Emma Burns

Senior Project Manager
Centre for Entrepreneurial Agri-Technology (CEAT)

Emma Burns is the Senior Project Manager for the new Centre for Entrepreneurial Agri-Technology. In this capacity, she is responsible for the operational leadership of the Centre.

Prior to joining the Research School of Biology, Emma was based within the ANU Fenner School of Environment and Society, where she held positions as the Director of Sustainable Farms (2017-2018) and Executive Director of the Long Term Ecological Research Network (2011-2018).

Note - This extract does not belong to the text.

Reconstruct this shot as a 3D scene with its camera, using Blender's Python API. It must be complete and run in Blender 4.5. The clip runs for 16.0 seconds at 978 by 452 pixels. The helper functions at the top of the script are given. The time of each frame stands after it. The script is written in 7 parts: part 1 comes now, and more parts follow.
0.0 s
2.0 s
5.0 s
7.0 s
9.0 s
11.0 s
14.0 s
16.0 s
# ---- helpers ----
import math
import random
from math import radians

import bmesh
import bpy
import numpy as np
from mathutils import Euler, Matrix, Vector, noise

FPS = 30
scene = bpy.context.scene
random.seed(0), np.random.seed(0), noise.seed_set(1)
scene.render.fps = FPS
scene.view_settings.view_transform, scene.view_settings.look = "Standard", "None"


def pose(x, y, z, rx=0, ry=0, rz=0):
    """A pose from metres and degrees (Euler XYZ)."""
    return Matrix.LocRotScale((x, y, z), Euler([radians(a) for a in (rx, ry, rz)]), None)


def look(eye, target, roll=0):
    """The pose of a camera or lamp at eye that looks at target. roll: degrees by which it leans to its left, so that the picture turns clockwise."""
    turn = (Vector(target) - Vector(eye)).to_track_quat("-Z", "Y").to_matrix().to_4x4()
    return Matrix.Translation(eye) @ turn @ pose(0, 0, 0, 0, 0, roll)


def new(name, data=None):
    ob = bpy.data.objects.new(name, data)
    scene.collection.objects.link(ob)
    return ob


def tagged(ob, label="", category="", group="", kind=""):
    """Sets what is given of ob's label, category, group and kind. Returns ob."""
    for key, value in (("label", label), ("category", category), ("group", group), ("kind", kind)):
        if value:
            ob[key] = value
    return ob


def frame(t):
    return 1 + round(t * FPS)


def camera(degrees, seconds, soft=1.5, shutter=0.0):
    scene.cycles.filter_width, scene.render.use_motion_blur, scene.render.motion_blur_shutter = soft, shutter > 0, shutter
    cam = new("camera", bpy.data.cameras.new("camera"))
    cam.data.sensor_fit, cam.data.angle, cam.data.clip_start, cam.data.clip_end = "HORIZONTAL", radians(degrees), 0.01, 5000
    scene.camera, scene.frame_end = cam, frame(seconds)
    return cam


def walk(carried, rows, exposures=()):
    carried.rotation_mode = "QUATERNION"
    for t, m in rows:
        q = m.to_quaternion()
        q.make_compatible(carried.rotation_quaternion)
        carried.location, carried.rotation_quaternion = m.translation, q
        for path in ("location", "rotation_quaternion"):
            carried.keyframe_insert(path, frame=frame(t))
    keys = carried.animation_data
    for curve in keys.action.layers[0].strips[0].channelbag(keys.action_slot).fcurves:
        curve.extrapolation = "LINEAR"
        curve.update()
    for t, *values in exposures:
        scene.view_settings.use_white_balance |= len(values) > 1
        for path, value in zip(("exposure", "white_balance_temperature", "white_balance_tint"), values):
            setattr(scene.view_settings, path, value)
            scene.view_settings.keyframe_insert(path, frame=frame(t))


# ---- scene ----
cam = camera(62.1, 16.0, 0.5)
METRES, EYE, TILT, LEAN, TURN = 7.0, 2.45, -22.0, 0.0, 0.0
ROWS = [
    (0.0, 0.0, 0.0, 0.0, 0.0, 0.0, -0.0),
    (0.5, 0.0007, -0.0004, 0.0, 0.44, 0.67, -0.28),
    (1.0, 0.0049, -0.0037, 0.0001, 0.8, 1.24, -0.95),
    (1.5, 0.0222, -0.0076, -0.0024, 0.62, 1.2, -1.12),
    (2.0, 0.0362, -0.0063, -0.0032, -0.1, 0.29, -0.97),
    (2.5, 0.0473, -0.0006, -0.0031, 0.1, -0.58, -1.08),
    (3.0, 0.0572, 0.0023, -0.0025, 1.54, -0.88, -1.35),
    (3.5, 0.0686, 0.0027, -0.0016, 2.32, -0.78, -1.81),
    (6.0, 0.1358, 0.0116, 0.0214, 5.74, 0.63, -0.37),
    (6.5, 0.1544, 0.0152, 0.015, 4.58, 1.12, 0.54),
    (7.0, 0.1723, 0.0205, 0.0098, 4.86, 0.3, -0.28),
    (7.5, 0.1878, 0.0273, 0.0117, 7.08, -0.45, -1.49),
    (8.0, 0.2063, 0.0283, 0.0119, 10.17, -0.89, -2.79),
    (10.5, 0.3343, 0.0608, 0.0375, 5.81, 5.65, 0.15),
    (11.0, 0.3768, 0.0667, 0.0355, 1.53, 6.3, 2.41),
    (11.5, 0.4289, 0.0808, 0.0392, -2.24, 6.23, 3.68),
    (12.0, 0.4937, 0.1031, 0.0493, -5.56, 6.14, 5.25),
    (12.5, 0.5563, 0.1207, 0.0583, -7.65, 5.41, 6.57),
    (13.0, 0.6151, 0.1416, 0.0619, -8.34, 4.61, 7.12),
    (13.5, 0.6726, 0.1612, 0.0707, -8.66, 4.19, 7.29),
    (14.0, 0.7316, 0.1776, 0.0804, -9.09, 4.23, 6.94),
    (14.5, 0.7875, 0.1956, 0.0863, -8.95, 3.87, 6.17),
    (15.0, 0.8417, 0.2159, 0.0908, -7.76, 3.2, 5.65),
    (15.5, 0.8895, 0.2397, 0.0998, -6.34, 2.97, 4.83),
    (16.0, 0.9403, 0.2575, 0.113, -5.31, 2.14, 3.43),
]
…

Emma holds has a PhD in population genetics and phylogeography. She is a member of the Australian Ecosystem Science Council, and a member of the Editorial Board for the Sustainable Intensification & Ecosystem Services section for the journal Frontiers in Sustainable Food Systems. Prior to joining ANU, Emma held positions in consulting, and government (NSW and Commonwealth). Most notably, she was a senior member of the leadership team which established the Commonwealth Government’s Environment Stewardship Program between 2007 and 2011. In this capacity, she was responsible for managing the development of reverse-auction protocols, the conservation metrics required to competitively assess proposals and the scientific assessments and monitoring systems needed to ensure government investments were credible and cost-effective.

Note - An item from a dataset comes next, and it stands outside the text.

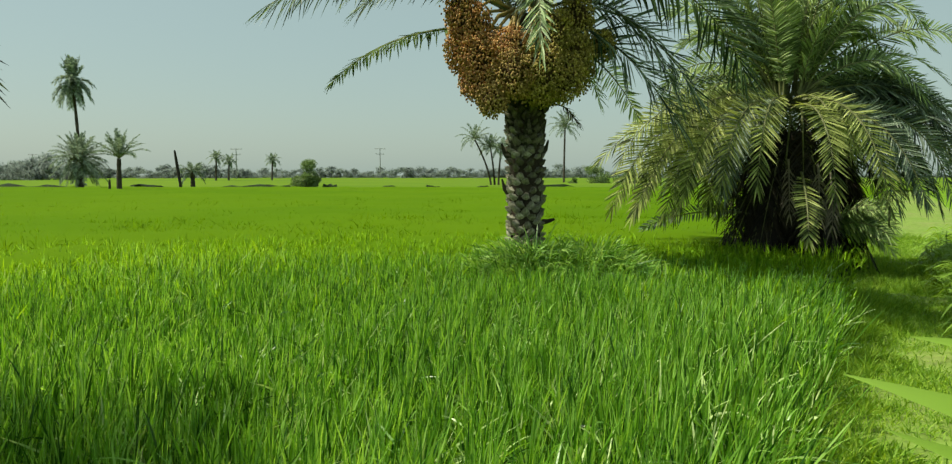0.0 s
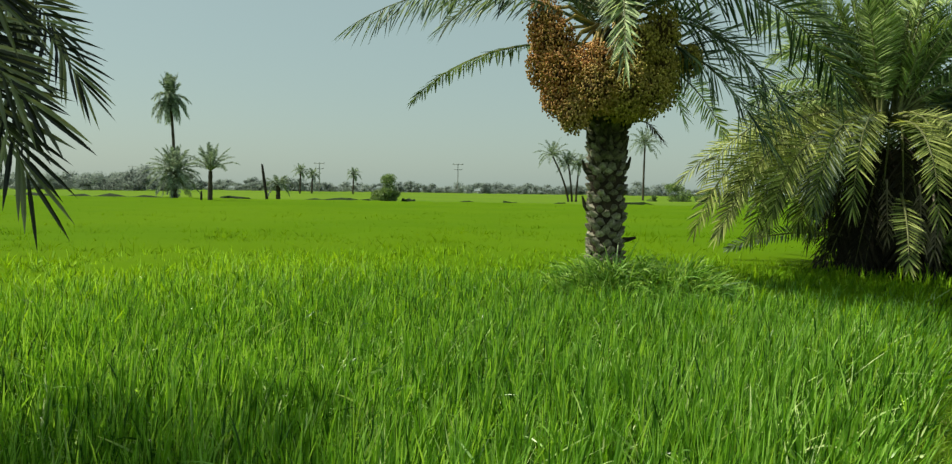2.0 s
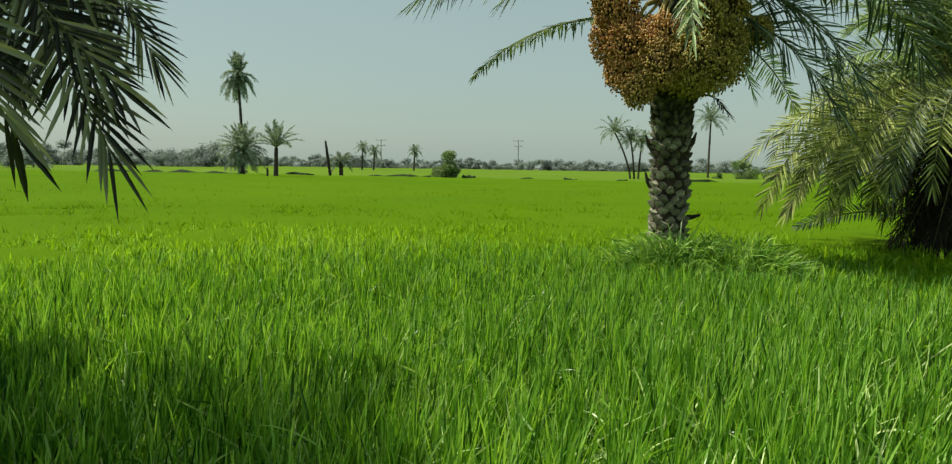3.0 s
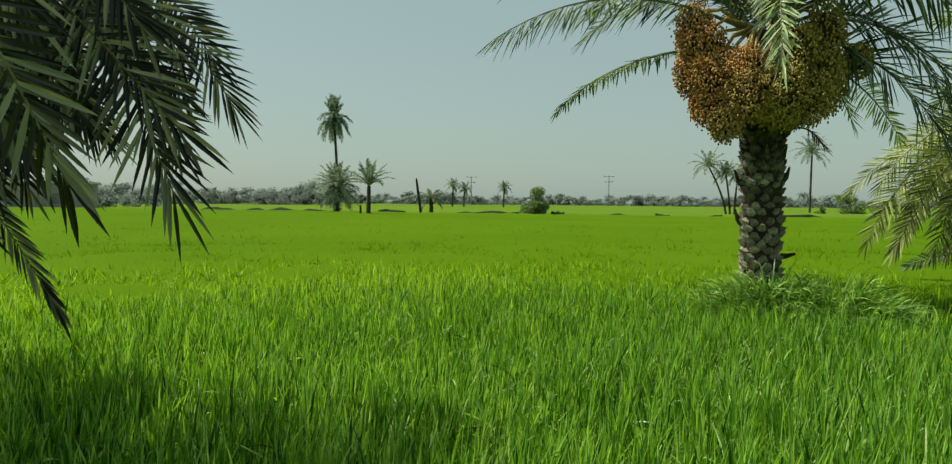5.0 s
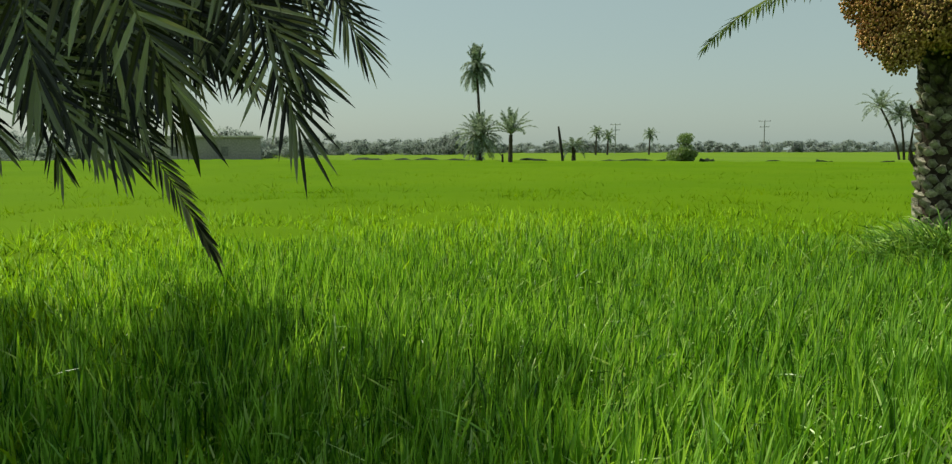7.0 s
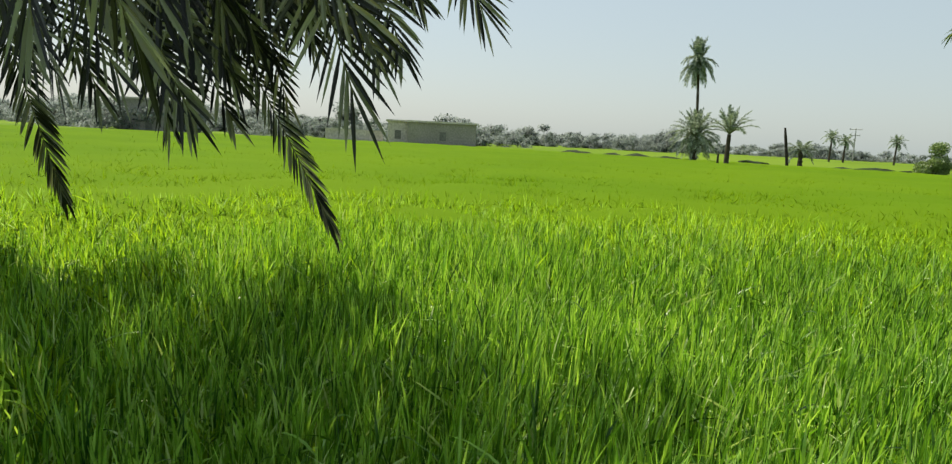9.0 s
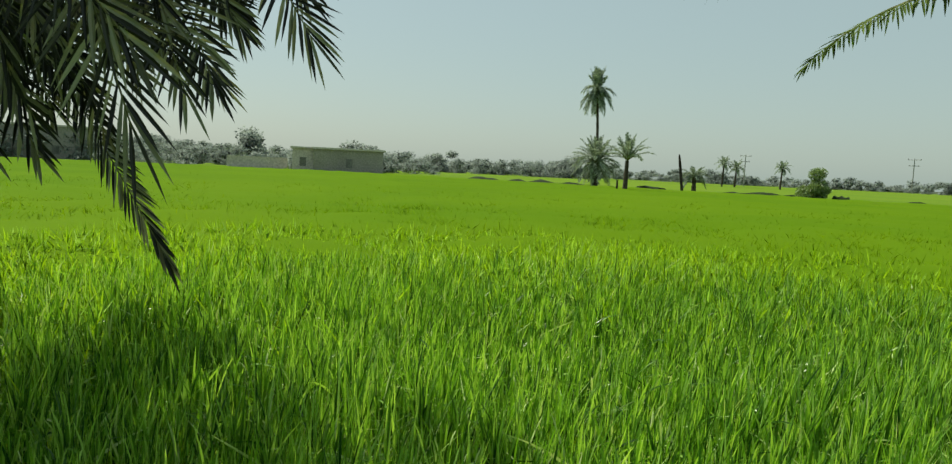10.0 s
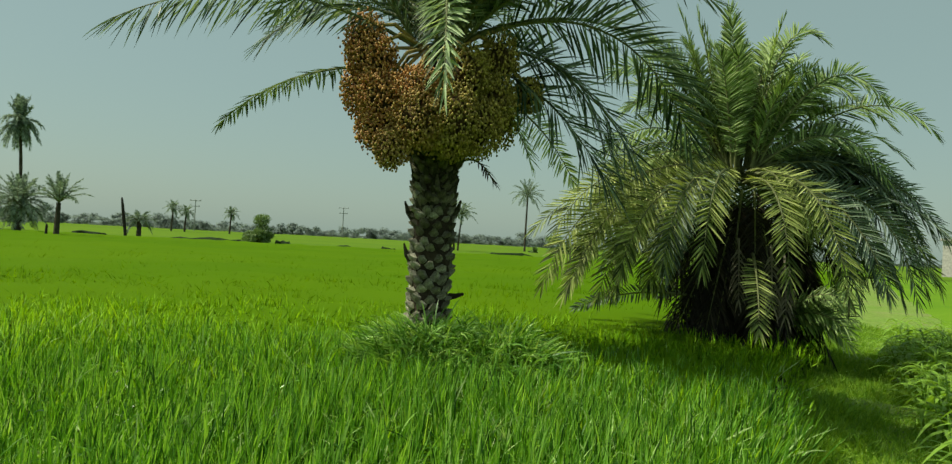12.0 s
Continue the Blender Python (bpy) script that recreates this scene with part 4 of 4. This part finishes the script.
for i in range(150):
    s, o = weeds.uniform(1.5, 11), 0.80 + 1.5 * weeds.random() ** 1.4
    q = EDGE_P + EDGE_D * s + EDGE_N * o
    broad_weed((q[0], q[1], 0.27), weeds.uniform(0.25, 0.55), 9, 900 + i, weeds.uniform(0.35, 0.55), 0.042)


for i in range(70):                                             # the path narrows between weeds further on
    s, o = weeds.uniform(2.8, 9.5), weeds.uniform(0.60, 1.0)
    q = EDGE_P + EDGE_D * s + EDGE_N * o
    broad_weed((q[0], q[1], 0.30), weeds.uniform(0.18, 0.38), 8, 1200 + i, weeds.uniform(0.26, 0.42), 0.036)


def grass_clump(at, radius, count, tall, seed):
    rng = np.random.default_rng(seed)
    r, a = radius * np.sqrt(rng.uniform(0, 1, count)), rng.uniform(0, 2 * math.pi, count)
    way = np.stack([rng.normal(0, 0.4, count), rng.normal(0, 0.4, count), np.ones(count)], 1)
    way /= np.linalg.norm(way, axis=1, keepdims=True)
    ln = tall * rng.uniform(0.5, 1.2, count) * (1.1 - 0.6 * r / radius)
    v, f = strips(np.stack([at[0] + r * np.cos(a), at[1] + r * np.sin(a), np.full(count, 0.30)], 1), way, ln, rng.uniform(0.006, 0.011, count), ln * 0.35, rng, None, 3)
    tagged(new("grass_clump", mesh_arrays("grass_clump", v, f, SHORT_GRASS)), "tall yellow-green grass clump at the path's edge", "grass", kind="stuff")


for k, (x, y, r, h) in enumerate(((3.23, 6.05, 0.32, 0.30), (2.05, 3.85, 0.22, 0.20), (2.62, 4.95, 0.25, 0.22), (3.55, 6.9, 0.22, 0.2), (1.72, 3.25, 0.2, 0.2), (4.3, 7.9, 0.3, 0.25))):
    grass_clump((x, y), r, 900, h, 1300 + k)


def near_fodder():
    """Tall fodder plant at the path's side; its long leaves reach out over the path."""
    rng = random.Random(97)
    root = Vector((1.62, 1.25, 0.25))
    plant = thing("sorghum_plant", root, "tall fodder plant with long bright green leaves over the path", "plant", "fodder plants by the path")
    v, f = tube([(0, 0, 0), (0.02, 0.01, 0.5), (0.0, 0.0, 1.05)], [0.014, 0.012, 0.007], 7)
    part("stalk", mesh_of("stalk", v, f, [WEED], smooth=True), plant)
    for h, tip, w, d, turn in ((0.60, (0.80, 1.72, 1.13), 0.12, 0.10, -0.75), (0.46, (0.84, 1.62, 1.04), 0.11, 0.10, -0.75), (0.80, (0.86, 1.58, 1.245), 0.11, 0.12, -0.8), (0.8, (1.7, 2.0, 1.0), 0.05, 0.3, 0.0), (0.5, (2.2, 1.4, 0.7), 0.05, 0.3, 0.0)):
        t = Vector(tip) + Vector((0, 0, d)) - root - Vector((0, 0, h))
        v, f = broad_leaf((0, 0, h), t, t.length, w, d, rng, 10, turn)
        part("leaf", mesh_of("leaf", v, f, [WEED], smooth=True), plant)


near_fodder()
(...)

Emma has published in excess of 40 articles on diverse topics in agri-environmental policy, ecological research, and natural resource management. She is committed to bridging the divide between science, policy, industry, and practice and is inspired most by Buckminster Fuller’s quote “You never change things by fighting the existing reality. To change something, build a new model that makes the existing model obsolete”.

Example Publications

  • Burns, E. L., Zammit C. Attwood, S.J. and Lindenmayer, D. B. (2016). Lessons from the Environmental Stewardship Program for creating long-term agri-environment schemes In: Learning from agri-environment schemes in Australia: investing in biodiversity and other ecosystem services on farms. Ansell, D. Gibson, F. and Salt, D. Editors. ANU Press, Canberra. http://press.anu.edu.au?p=346093
  • Lindenmayer, D. B., Burns, E. L., Tennant, P., Dickman, C. R., et al. (2015) Contemplating the future: Acting now on long-term monitoring to answer 2050’s questions. Austral Ecology. Published online January 2015 DOI: 10.1111/aec.12207
  • Barton, P. S., Lentini, P.A, Ikin, K., Alacs, E., Bau, S., Buckley, Y. M., Burns, E. L., et al. (2015) Guidelines for using movement science to inform biodiversity policy. Environmental Management. DOI: 10.1007/s00267-015-0570-5
  • Lynch, A. J., Thackway, R., Specht, A., Beggs, P., Brisbane, S. Burns, E., et al. (2015). Transdisciplinary synthesis for ecosystem science, policy and management: The Australian experience. Science of the Total Environment. Published online May 2015. doi:10.1016/j.scitotenv.2015.04.100
  • Burns, E. L, Lindenmayer, D., Stein, J. Blanchard, W. et al (2015). An Ecosystem Assessment of Mountain Ash Forest in the Central Highlands of Victoria, south-eastern Australia. Austral Ecology. Published online October 2014 DOI:10.1111/aec.12200.
  • Burns, E. L., Lindenmayer, D. B., Tennant, P., et al. (2014). Making ecological monitoring successful: Insights and lessons from the Long Term Ecological Research Network. Free published booklet.
  • Ens, E., Burns, E., Russell-Smith, J., Sparrow, B., Wardle, G (2014). The Cultural Imperative: broadening the vision of long-term ecological monitoring to enhance environmental policy and management outcomes. In: Biodiversity and Environmental Change: Monitoring, Challenges and Direction. Lindenmayer, D., Burns, E., Thurgate, N., and Lowe, A. Editors. CSIRO Publishing, Melbourne.
  • Burns, E. and Lindenmayer, D. (2014). Policy Handbook. Learning from Long-term ecological research to Better Manage Biodiversity in Australia. CSIRO Publishing, Melbourne.